Burns likes to hike the canyons of LA
Burns likes to hike the canyons of LA. Photo by Michael Patrick Shiels

Meet “Baywatch Babe” Brooke Burns

I spoke to globe-trotter Jansen cross-country via telephone. Emmy-nominated TV star Brooke Burns took my call from across town in the Los Angeles area. 

“I stay within my five-mile radius of picking my kids from school,” laughed Emmy-nominated TV star Brooke Burns, who appeared on “Baywatch” and “Melrose Place,” two hit shows set near her home in the Los Angeles area. She said she likes to hike the area’s scenic canyons and trails. “The weather here in Los Angeles is often beautiful so I like to be outside in God’s nature.” 

Despite her hometown girl-next-door image, the actress had her “Grace Kelly moment” when she married the son of the Australian Prime Minister.

Burns also remembers traveling to Detroit to tape the finale of the series “Motor City Masters,” a show about car designers. “I remember the local food. We ate very well. It was my first time visiting there and I did a little tour on the sky train for the birds-eye-view,” said Burns, referring to a ride on the People Mover. “There were sections of the city where you could see there had been struggles, but it was great to see the city coming back to life.”

Since Burns’ Detroit visit, the city has become a very popular tourist destination. In a previous era, the Motor City was known as the “Paris of the Midwest.” In recent years, a number of its architecturally significant buildings, which have gone into disrepair or even abandoned, have been restored and repurposed, which has brought revitalization the Detroit.

Downtown Detroit has become dynamic
Downtown Detroit has become dynamic. Photo by Michael Patrick Shiels

Iconic Hotels of Detroit

Shinola Hotel, named for the popular Detroit-based watch company of the same name that has become a badge of honor for those supporting the city, is a stylish, Mad Men-era, beauty with, of course, a watch shop in it.

The Foundation Hotel was created inside a former fire station, and the architects were careful to keep the big fire doors which now open to the street in the summer for gourmet alfresco dining in what used to be the firetruck garage.

With its gilded grandeur, Book Tower is like stepping back in time…until you check into one of its extended-stay apartments at “The Roost”. They are bright, with blonde-wood floors, contemporary furniture, and straight-edged, modern luxury.

The former WWJ AM radio station has become a Cambria Hotel, which left touches and memorabilia of the golden age broadcasting studios intact.

It’s as if Detroit has emerged from a decades-long coma. 

Burns, herself, had to perform a Lazarus act and resurrect herself more than once. She survived a car crash, a swimming-diving accident and a snow skiing wipeout.
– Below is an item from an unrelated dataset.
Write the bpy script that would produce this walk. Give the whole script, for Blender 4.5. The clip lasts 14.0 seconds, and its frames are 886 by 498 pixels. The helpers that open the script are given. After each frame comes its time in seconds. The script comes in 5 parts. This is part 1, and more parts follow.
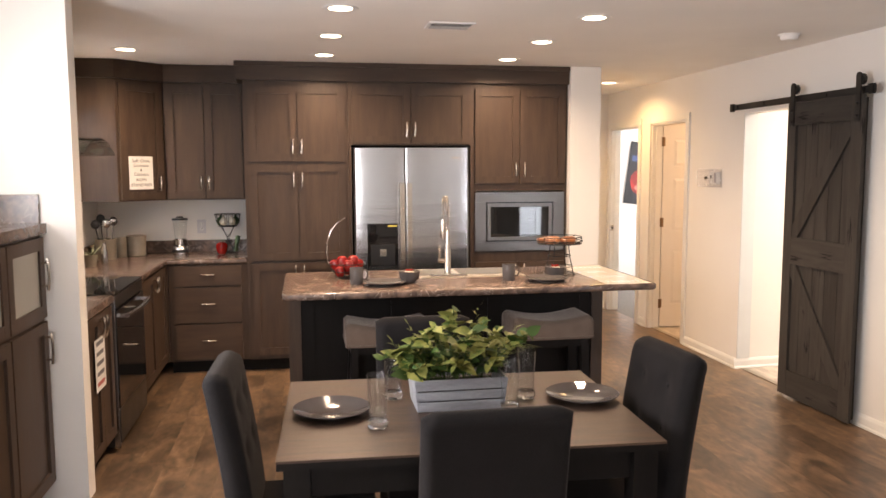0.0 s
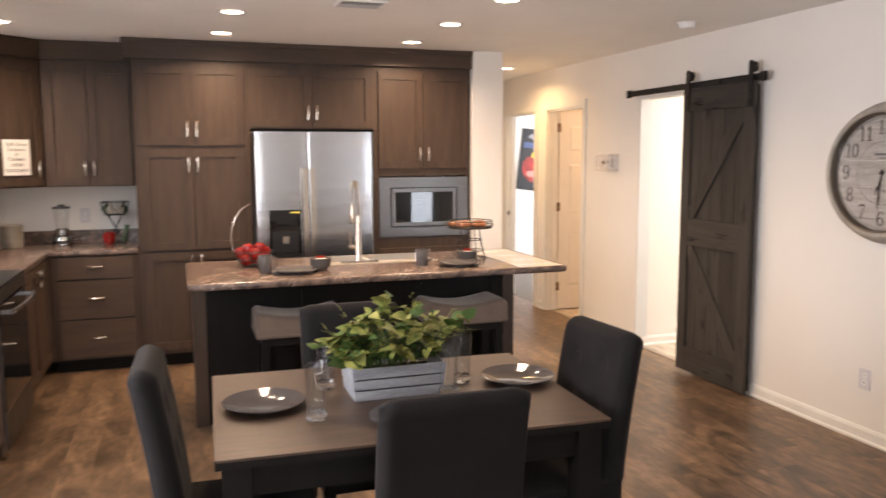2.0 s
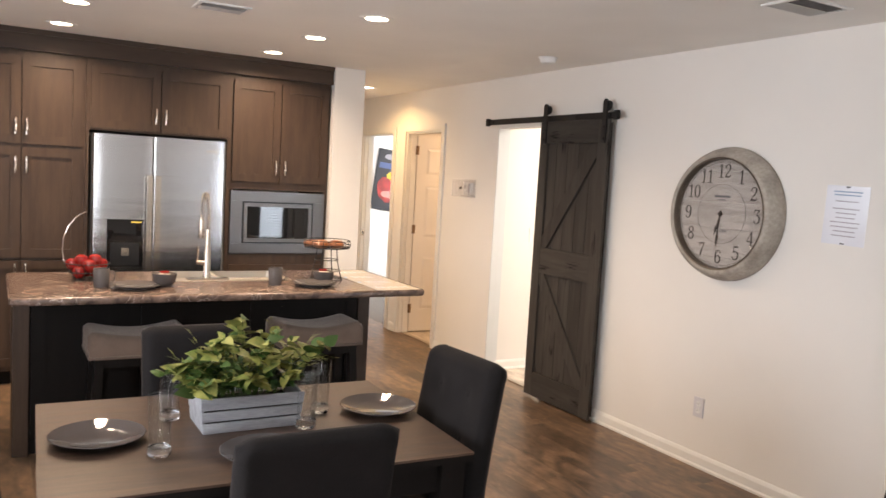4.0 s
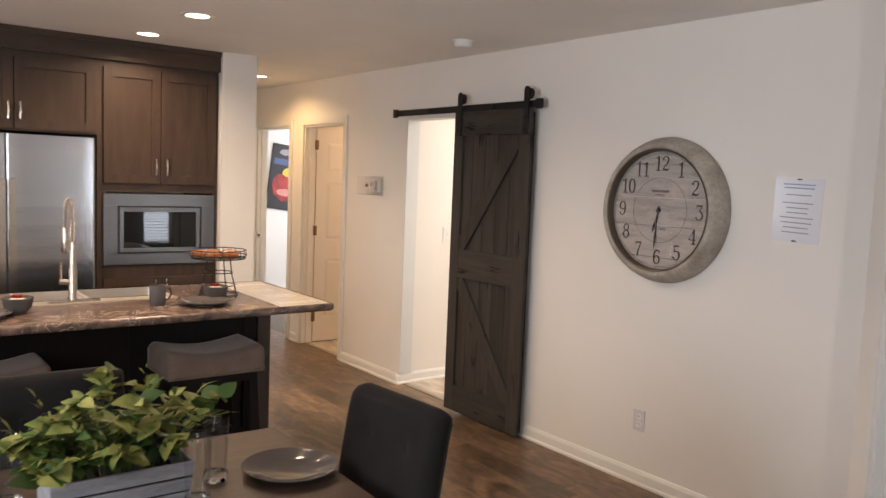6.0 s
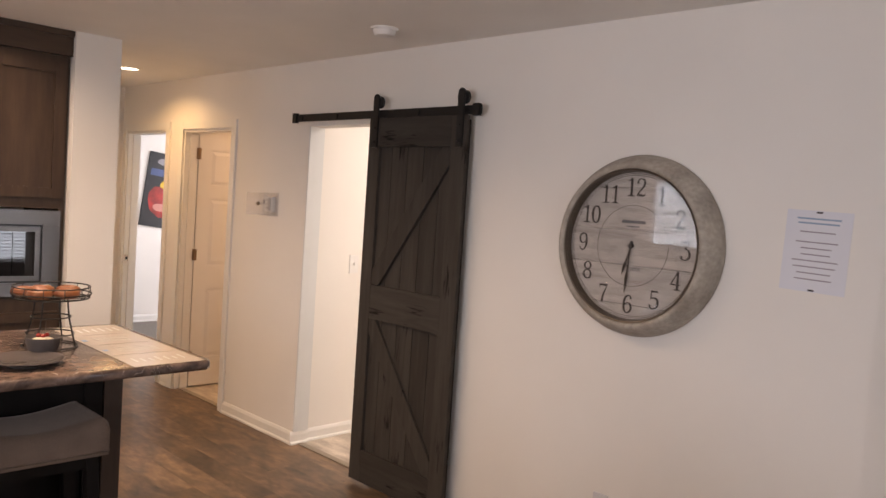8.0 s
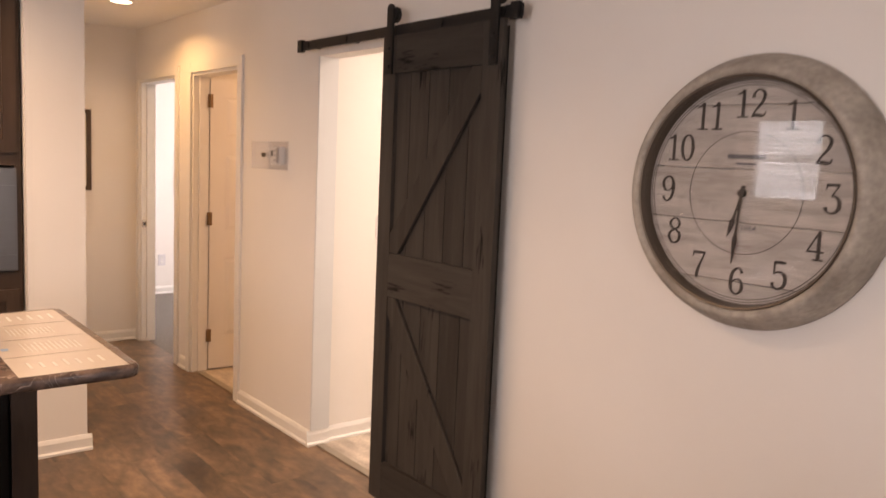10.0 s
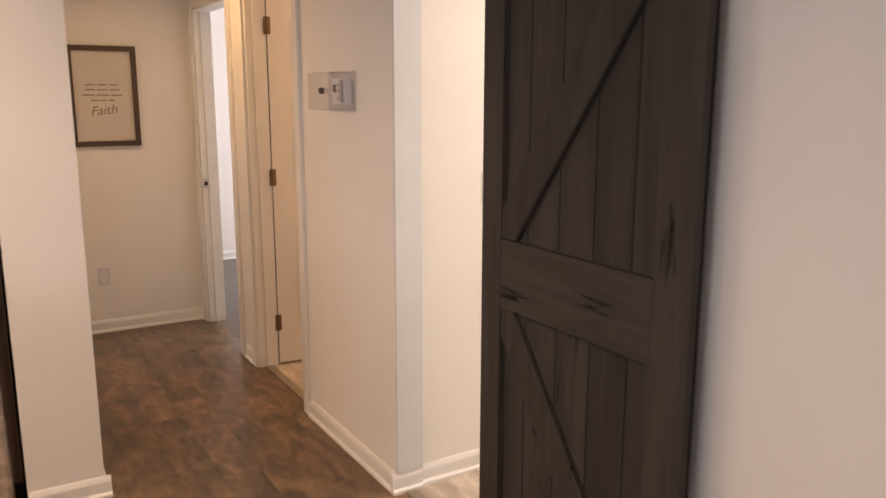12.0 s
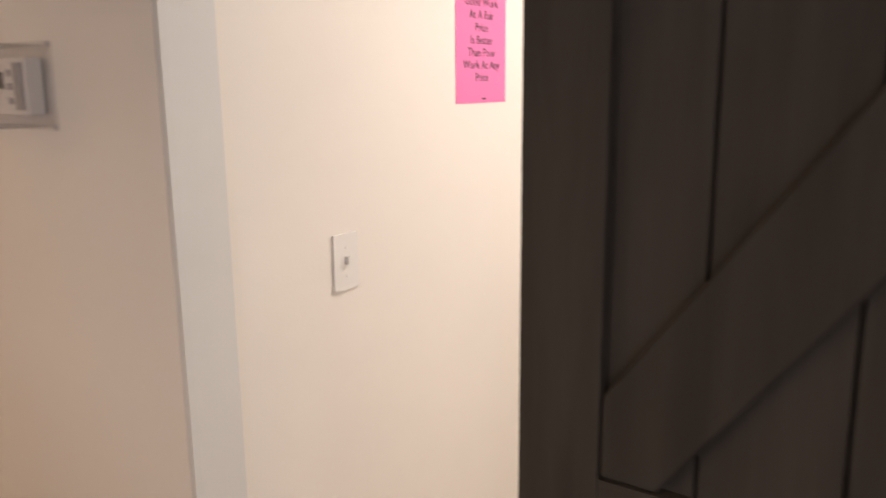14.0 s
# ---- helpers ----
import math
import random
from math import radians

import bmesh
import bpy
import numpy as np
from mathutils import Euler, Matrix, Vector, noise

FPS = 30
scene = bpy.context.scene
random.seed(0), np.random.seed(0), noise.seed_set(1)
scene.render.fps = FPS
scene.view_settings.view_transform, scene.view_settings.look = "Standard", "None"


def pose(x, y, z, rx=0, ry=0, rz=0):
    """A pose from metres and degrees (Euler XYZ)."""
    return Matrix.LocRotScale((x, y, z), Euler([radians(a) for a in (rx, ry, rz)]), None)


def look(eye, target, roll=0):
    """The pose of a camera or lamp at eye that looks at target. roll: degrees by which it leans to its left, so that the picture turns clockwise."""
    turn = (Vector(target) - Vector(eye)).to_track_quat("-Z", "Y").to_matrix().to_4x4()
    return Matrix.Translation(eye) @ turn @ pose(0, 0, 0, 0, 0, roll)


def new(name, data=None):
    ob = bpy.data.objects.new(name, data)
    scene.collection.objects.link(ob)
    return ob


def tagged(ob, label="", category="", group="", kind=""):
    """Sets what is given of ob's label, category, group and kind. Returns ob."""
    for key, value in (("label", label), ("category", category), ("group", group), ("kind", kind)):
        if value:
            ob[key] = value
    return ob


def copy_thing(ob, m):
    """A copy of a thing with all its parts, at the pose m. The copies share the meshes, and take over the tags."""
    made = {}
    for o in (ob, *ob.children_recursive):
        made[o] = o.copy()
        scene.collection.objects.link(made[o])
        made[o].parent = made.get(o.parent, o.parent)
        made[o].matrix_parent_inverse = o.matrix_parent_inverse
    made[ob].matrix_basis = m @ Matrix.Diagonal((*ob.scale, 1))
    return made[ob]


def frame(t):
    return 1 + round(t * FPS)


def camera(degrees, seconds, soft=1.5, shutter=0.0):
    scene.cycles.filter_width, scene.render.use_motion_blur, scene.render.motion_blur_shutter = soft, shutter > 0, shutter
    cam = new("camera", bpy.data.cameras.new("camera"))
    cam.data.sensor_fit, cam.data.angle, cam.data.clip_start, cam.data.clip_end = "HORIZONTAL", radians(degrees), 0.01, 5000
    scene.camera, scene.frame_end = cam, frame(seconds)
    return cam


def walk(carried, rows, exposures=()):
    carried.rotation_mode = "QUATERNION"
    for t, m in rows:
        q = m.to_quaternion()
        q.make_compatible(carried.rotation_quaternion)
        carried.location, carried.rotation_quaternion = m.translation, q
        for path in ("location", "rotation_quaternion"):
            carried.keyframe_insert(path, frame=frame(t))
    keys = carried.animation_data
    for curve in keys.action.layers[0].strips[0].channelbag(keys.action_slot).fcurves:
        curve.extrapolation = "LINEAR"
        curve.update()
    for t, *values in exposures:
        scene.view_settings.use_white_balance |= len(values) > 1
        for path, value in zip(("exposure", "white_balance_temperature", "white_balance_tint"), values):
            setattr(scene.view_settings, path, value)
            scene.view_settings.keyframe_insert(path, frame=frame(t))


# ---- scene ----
cam = camera(58.7, 14.0, shutter=0.5)
PATH = [
    (0, (0.341, 0.238, 1.613), (0.684, 2.198, 1.41), -0.2),
    (0.5, (0.219, 0.173, 1.599), (0.595, 2.124, 1.369), 0.1),
    (1, (0.104, 0.172, 1.594), (0.582, 2.098, 1.35), 0.2),
    (1.5, (0.159, 0.253, 1.6), (0.704, 2.163, 1.362), 0.1),
    (2, (0.175, 0.362, 1.584), (0.807, 2.245, 1.351), -0.2),
    (2.5, (0.112, 0.469, 1.597), (0.964, 2.268, 1.41), -0.5),
    (2.7, (0.114, 0.471, 1.591), (0.982, 2.261, 1.391), 0.2),
    (4.8, (0.264, 0.52, 1.611), (1.333, 2.201, 1.435), 4.3),
    (5, (0.295, 0.577, 1.628), (1.39, 2.24, 1.437), 4.2),
    (5.5, (0.289, 0.819, 1.638), (1.446, 2.438, 1.447), 3.4),
    (6, (0.353, 0.996, 1.612), (1.557, 2.583, 1.432), 2.3),
    (6.5, (0.569, 1.188, 1.608), (1.782, 2.769, 1.429), 2.2),
    (7, (0.724, 1.385, 1.598), (1.96, 2.95, 1.446), 3.2),
    (7.5, (0.86, 1.668, 1.602), (2.216, 3.135, 1.5), 3.8),
    (7.7, (0.827, 1.727, 1.619), (2.237, 3.139, 1.501), 3.8),
    (9.8, (1.617, 2.367, 1.53), (2.901, 3.889, 1.344), 3.2),
    (10, (1.705, 2.403, 1.546), (2.957, 3.946, 1.32), 2.5),
    (10.5, (1.888, 2.567, 1.531), (3.019, 4.189, 1.234), 1.8),
    (11, (2.025, 2.869, 1.525), (3.109, 4.515, 1.186), 1.1),
    (11.5, (2.227, 3.148, 1.502), (3.265, 4.814, 1.119), 0.5),
    (12, (2.441, 3.464, 1.516), (3.452, 5.145, 1.131), 0.1),
    (12.5, (2.563, 3.855, 1.527), (3.72, 5.447, 1.173), -1.3),
    (13, (2.794, 4.204, 1.518), (4.107, 5.675, 1.183), -1.0),
    (13.5, (2.939, 4.54, 1.506), (4.314, 5.952, 1.168), -0.5),
    (14, (2.972, 4.873, 1.524), (4.564, 6.013, 1.113), -0.6),
]
EXPOSURES = [(0, 0.15, 6750, 15), (2.5, 0.12, 6500, 14), (5, -0.10, 6400, 11), (5.5, -0.24, 6450, 12), (6.5, -0.54, 6550, 14), (7.5, -0.58, 6600, 17), (10, -0.37, 7550, 26),
             (11, -0.19, 7400, 24), (12, -0.62, 6900, 21), (12.5, -0.70, 7000, 21), (13, -0.60, 6750, 20), (13.5, -0.63, 6550, 18), (14, -0.90, 6500, 17)]
walk(cam, [(t, look(eye, target, roll)) for t, eye, target, roll in PATH], EXPOSURES)

# ---- world and light ----
world = bpy.data.worlds.new("world")
scene.world = world
world.use_nodes = True
wn = world.node_tree.nodes
sky = wn.new("ShaderNodeTexSky")
sky.sky_type = "NISHITA"
sky.sun_disc = False
sky.sun_elevation, sky.sun_rotation = radians(50), radians(200)
world.node_tree.links.new(sky.outputs[0], wn["Background"].inputs[0])
wn["Background"].inputs[1].default_value = 0.12

CEIL = 2.44
WX_LIGHT = -1.32
WARM = (1.0, 0.74, 0.50)
HALLWARM = (1.0, 0.63, 0.27)
DAY = (0.93, 0.96, 1.0)


def lamp(name, kind, energy, color, m, **settings):
    data = bpy.data.lights.new(name, kind)
    data.energy, data.color = energy, color
    if kind == "AREA":
        data.shape = settings.get("shape", "RECTANGLE")
        data.size, data.size_y = settings["size"], settings.get("size_y", settings["size"])
        data.spread = radians(settings.get("spread", 180))
    if kind == "SUN":
        data.angle = settings["angle"]
    ob = new(name, data)
    ob.matrix_world = m
    return ob


lamp("sun", "SUN", 2.5, (1.0, 0.95, 0.88), look((0, -10, 12), (2.0, 0, 0)), angle=radians(0.5))
# daylight in the window and door openings
lamp("window_light_south", "AREA", 52, DAY, look((-0.3, -1.72, 1.35), (-0.3, 3, 1.2)), size=2.2, size_y=1.3)
# west window is out of view; position chosen to brighten the slanted wall
lamp("window_light_west", "AREA", 90, DAY, look((WX_LIGHT, 2.50, 1.45), (3, 2.6, 1.3)), size=1.2, size_y=1.1)
lamp("window_light_kitchen", "AREA", 21, (0.80, 0.90, 1.0), look((-1.455, 6.04, 1.70), (3, 6.0, 1.2)), size=0.74, size_y=0.82)
lamp("window_light_den", "AREA", 50, (0.82, 0.91, 1.0), look((4.55, -1.545, 1.15), (4.42, 2.5, 1.05)), size=0.42, size_y=1.66)
# ceiling cans
CANS = [(-0.856, 6.07), (0.543, 4.435), (0.522, 5.297), (0.501, 6.142), (1.936, 4.482), (1.90, 5.334), (1.887, 6.179), (3.277, 7.63), (-1.05, 3.60)]
for cx, cy in CANS:
    lamp("can_light", "AREA", 2.5 if cy < 4 else 12 if cy > 7 else 15.5, HALLWARM if cy > 7 else WARM, pose(cx, cy, CEIL - 0.012), shape="DISK", size=0.13, spread=150)
# added fill without fixtures, brightening the side rooms and tinting the bath door
lamp("laundry_light", "AREA", 51, (1.0, 0.92, 0.80), pose(4.95, 5.0, 2.40), size=0.9)
lamp("bath_light", "AREA", 20, (1.0, 0.63, 0.33), pose(4.7, 6.9, 2.40), size=0.4)
lamp("bedroom_light", "AREA", 85, DAY, look((6.4, 9.3, 1.5), (4.0, 9.4, 1.2)), size=1.4, size_y=1.2)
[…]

“I live life enthusiastically. It is true. I have had some accidents in my life, including a near-death experience when I broke my neck in my swimming pool. That was pretty extreme. I had a friend with me who was a paramedic so he saved my life and mobility,” Burns explained. “I am one of those people that when I wake up and can put two feet on the ground, I am a grateful person. Grateful to be alive.”

The lucky Burns has hosted TV game shows “Dog Eat Dog;” and “Master Minds.